Attorney Tara Knight was featured on WTNH’s “Ask the Lawyer” segment talking about renters’ rights. Whether you rent from a homeowner or from a large complex, your rights and responsibilities as a renter are the same.
Read Attorney Knight’s answers to the most frequently asked questions about renters’ rights below and watch her WTNH segment here.
The landlord must provide a clean apartment when the tenant moves in and make sure the common areas are clean as well. Landlords also have a duty to keep proper lighting on the premises and keep plumbing and heating systems working. They are also expected to comply with state and local housing, fire, and environmental codes.
The security deposit is a payment given to the landlord that is used to protect the landlord from damages to the apartment caused by the tenant. A security deposit is not for rent. It is separate and must be kept in a separate interest-bearing account in the tenant’s name for the benefit of the tenant.
A security deposit cannot be more than the equivalent of two months rent and if the tenant is over the age of 62, it cannot be more than one month’s rent.
A landlord must return the security deposit plus interest to the tenant within 30 days after the tenant moves out—if the tenant has not caused damage to the property and if the rent has been paid on time and in full. If the landlord fails to return the deposit within 30 days, he or she could be liable for two times the amount of the security deposit. If there is damage to the property, the landlord can use the deposit to cover the cost of fixing the damage. The damage must be more than just normal wear and tear. The landlord must provide an itemized list of what was charged.
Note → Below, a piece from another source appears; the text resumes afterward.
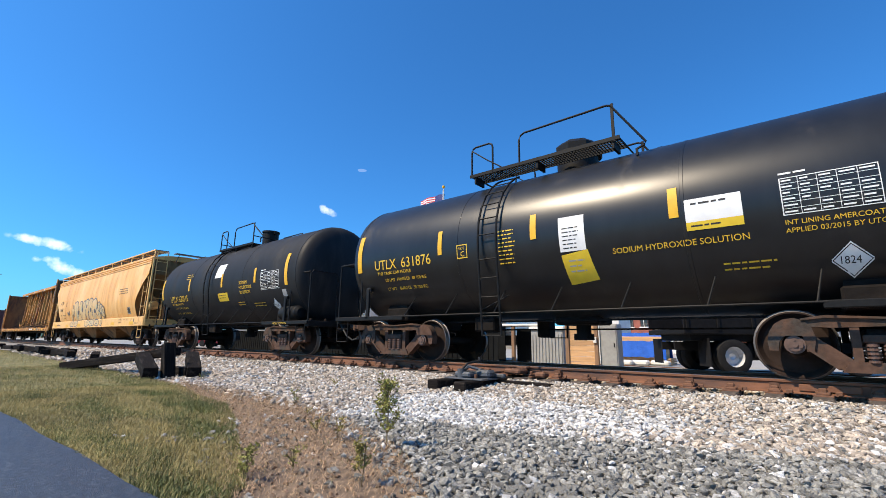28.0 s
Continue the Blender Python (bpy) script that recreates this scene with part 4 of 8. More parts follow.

A landlord could also use the security deposit if it was necessary to do major cleaning because the apartment was left in a very bad condition or if the tenant owes money for rent.
If a landlord fails to return the security deposit, the tenant can sue the landlord in small claims court. Small claims court involve disputes that do not exceed $5,000.
A landlord has the right to raise the rent, but the rent cannot be increased during the period of a written lease unless the lease says it can. Also, the landlord is not required to give a certain amount of notice to the tenant of a rental increase unless the lease says otherwise.
A landlord can remove the tenant from the property only through an eviction process which is called summary process. Some reasons for an eviction include: the lease has expired; nonpayment of rent; violation of a term of the lease; nuisance; etc.
To start the process, the landlord must first serve legal papers on the tenant including a document called a notice to quit. This notice is usually served by a marshal on the tenant and provides a date when the tenant must voluntarily move. It also specifies the reason for the eviction.
If the tenant doesn’t move out by the day on the notice to quit, a formal lawsuit can be brought against a tenant in housing court.
The housing courts in the various courthouses throughout the state of Connecticut are very user-friendly. The tenant and/or landlord can often handle the case by themselves. These courts provide a lot of information as well as the relevant forms. The clerks of the court are also extremely knowledgeable and helpful to both tenants and landlords concerning their rights and responsibilities.
If the tenant loses in court, he or she may be able to get a stay of execution from the judge—meaning permission from the judge to stay on the property for a certain amount of time. After the stay of execution is over, the landlord will be able to obtain an execution which means that he or she will be able to remove the tenant and their belongings from the apartment.